The title track on Tyler’s 2010 album Bastard is something like his antihero origin-story, entrancing and repulsive. It’s a dispatch from a broken home (fatherless since infancy, Tyler splits time between living with his mother and his grandmother) that combines juvenile melodrama with a lively eye for detail and flashes of morbid wit: Over a melancholy piano line strafed by queasy synthesizers, Tyler raps about how his grandmother is always giving him grief about getting her carpet dirty; he lobs a diss at “40-year-old rappers talking about Gucci when they have kids they haven’t seen in years”; and he fantasizes about dismembering a crush before confessing that he’s just unlucky in the love department—he’s sitting at home, alone, wishing he had a girlfriend.

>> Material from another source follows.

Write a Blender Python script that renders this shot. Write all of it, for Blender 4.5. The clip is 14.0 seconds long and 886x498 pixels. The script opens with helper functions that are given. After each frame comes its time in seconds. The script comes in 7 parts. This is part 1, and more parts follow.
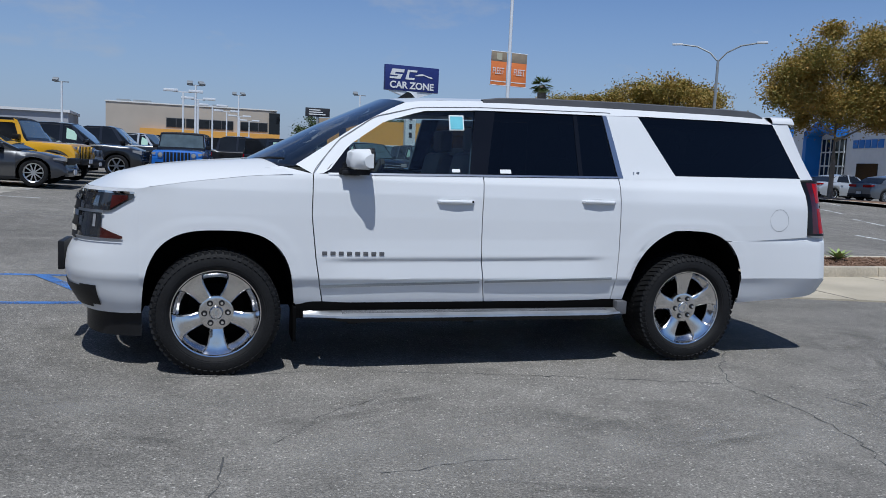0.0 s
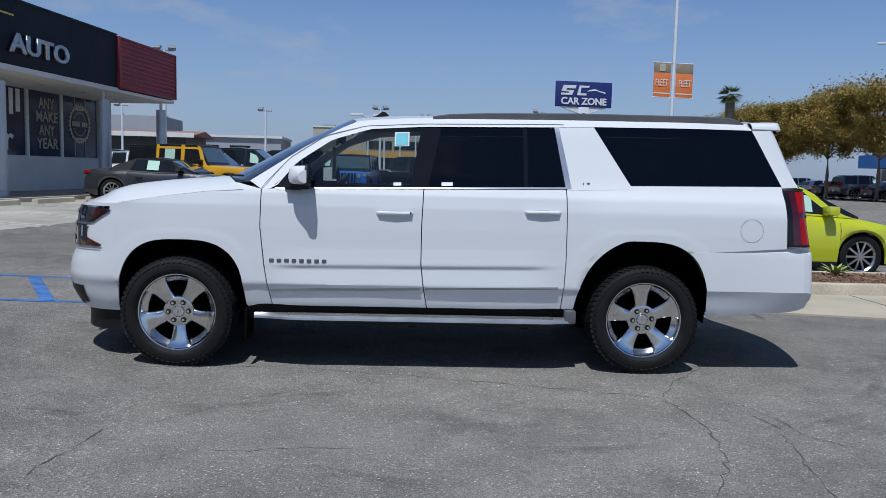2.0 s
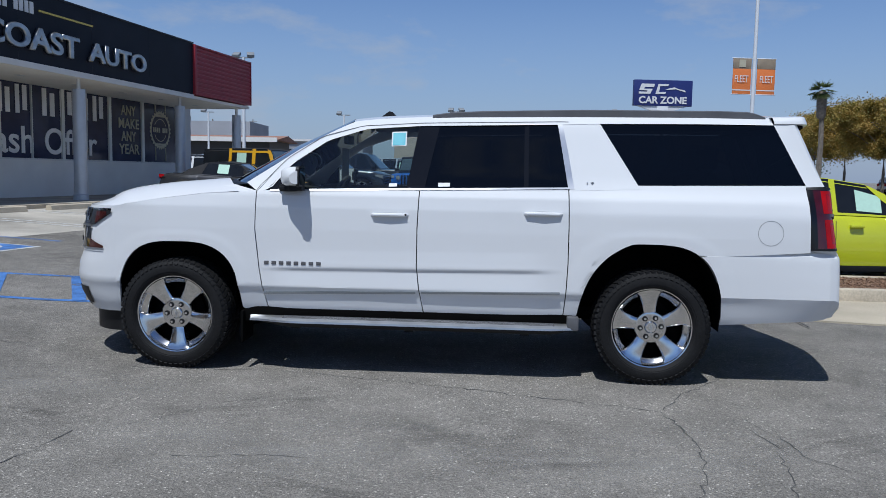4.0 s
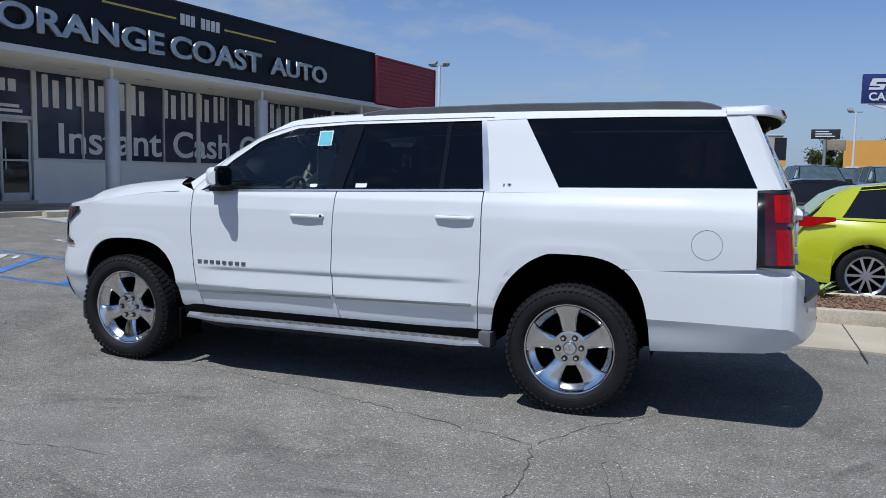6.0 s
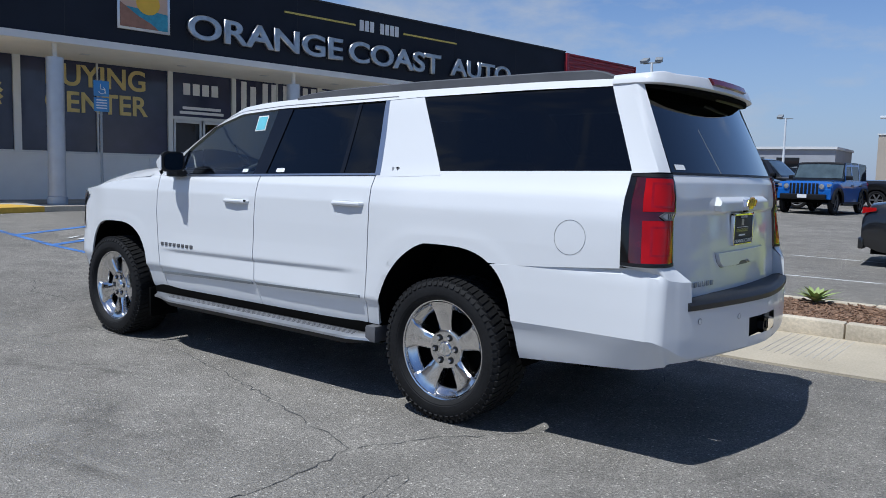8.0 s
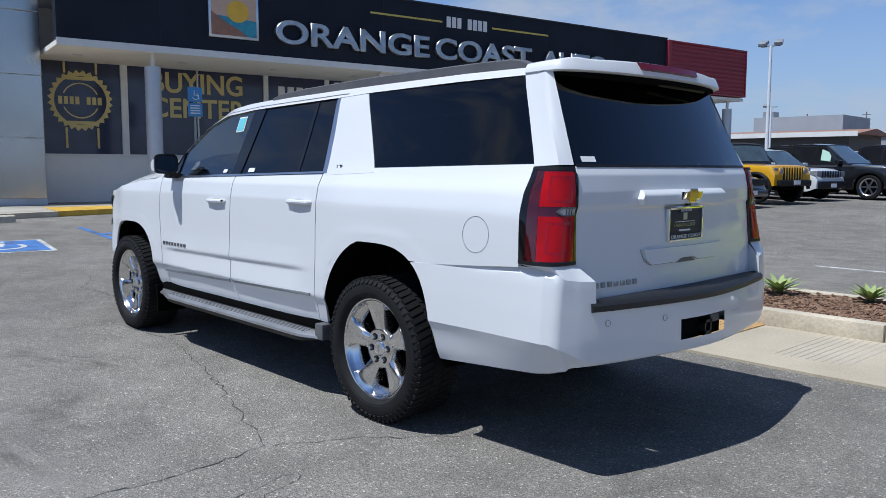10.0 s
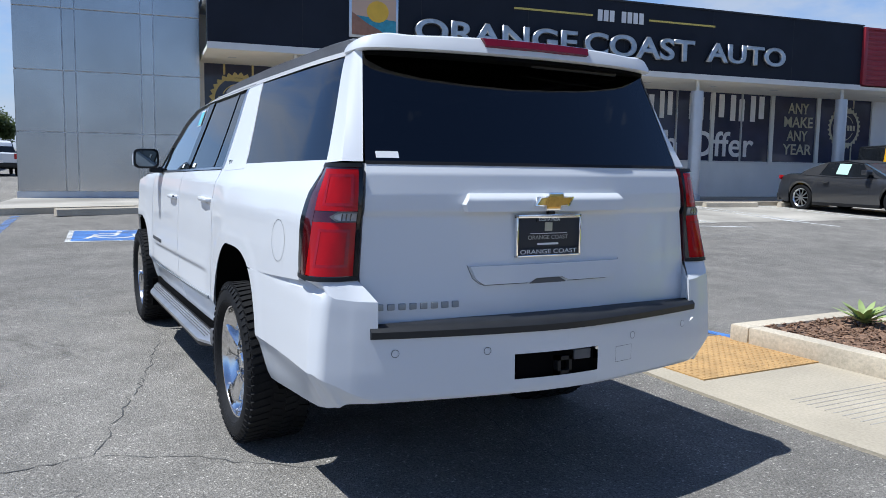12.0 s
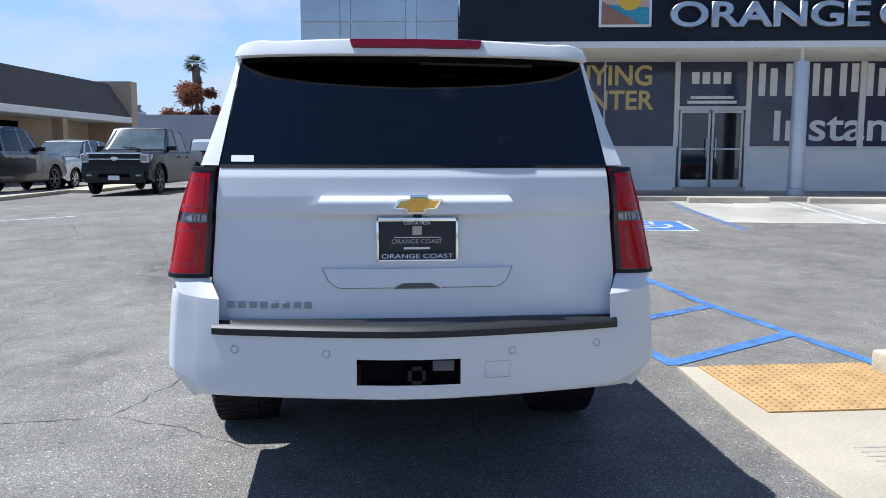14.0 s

The Tyler of Bastard can be captivating and clever, but he is also maddeningly unsympathetic. (I can’t say what he’s like in real life, although the moment in a recent Times profile when Tyler hurls a milkshake at pedestrians from the window of his co-manager’s Porsche SUV gives me an idea.) Whereas he fancies himself a wounded kid lashing out at those who’ve wronged him, his rage is a blunt weapon that lands with tedious frequency on girls, in the form of graphic rape fantasies. This pathology is familiar—a weakling who dreams about preying on the weak—and Tyler does little to illuminate it. In the face of these noxious stretches, Bastard’s appeal is largely a matter of sonics: Tyler’s gravelly but lithe growl, the stark, off-kilter beats.

This week, Tyler released Goblin, his second solo album and the first to be released on an actual label. There was a promising single, the lurid, daffy “Yonkers,” but the album is a disappointment. Throughout, Tyler doubles down on the tales of violence against women, sexual and otherwise. Rather than growing out of it or complicating it (the way Tyler’s hero Eminem did on his second album, performing tricky semiotic back-flips on “Stan“), he’s simply turned it into cynical shtick, the one thing he knows will get people talking about him. (There is one exception, “Her,” which tells a fine-grained story of romantic rejection without any vicious reprisal at the end, demonstrating the emotional soil Tyler might till in the future, perhaps at an embarrassed remove from much of the rest of Goblin.)

The album is thick with stale air. The tempos are plodding, the songs drab and overlong, the choruses abrasive—this is deeply pleasure-phobic music. The refrain on “Radicals,” a cacophonous celebration of bad behavior, is “Kill people, burn shit, fuck school”— a quotation of bygone confrontational pop-music poses that, eons after Marilyn Manson and Eminem spooked their last parents’ groups, are no longer plausible means of cathartic self-expression, much less pundit-piquing.

Later on the same song, Tyler offers an explication of the chorus’s intended meaning: “I’m not saying just to go out and do some stupid shit, commit crimes. What I’m trying to tell you is, do what the fuck you want, stand for what the fuck you believe in and don’t let nobody tell you you can’t do what the fuck you want.” It’s an unconvincing, surprisingly corny personal-affirmation spin that’s only partially redeemed by the wonderfully preposterous kicker that caps it off: “I’m a fucking unicorn, and fuck anybody who say I’m not.”

“Radical” is a misnomer for Tyler. I’ve come to see him as largely reactionary, even as he’s hailed as a paradigm-busting punk (Billboard: “Odd Future May Just Be The Future of the Music Business”). His music, much of which he produces himself, is a throwback to the dank sound of late-’90s underground rap. His raps about contemplating suicide are haunted brags, demonstrations of nihilist machismo—nothing that would sound out of place in a 15-year-old song by Biggie or Scarface. The rape talk is just an extreme iteration of hip-hop’s decades-old misogyny problem, and Tyler’s moments of “vulnerability,” like those of Kanye and Drake, often take the form of gripes about the psychic and emotional tolls of being self-absorbed.

In a way, Tyler’s “Kill people, burn shit, fuck school” chant is funny in its cartoonishness, and maybe a bit poignant, too—in 2011, the language of adolescent rage has been reduced to a bumper-stickerparody of itself. But I’m not sure Tyler bellows it so knowingly. “Hey. Don’t do anything that I say in this song. Okay?” he instructs listeners in a disclaimer before the track. “It’s fucking fiction. If anything happens, don’t blame me, white America. Fuck Bill O’Reilly.” I imagine Bill O’Reilly somewhere yawning.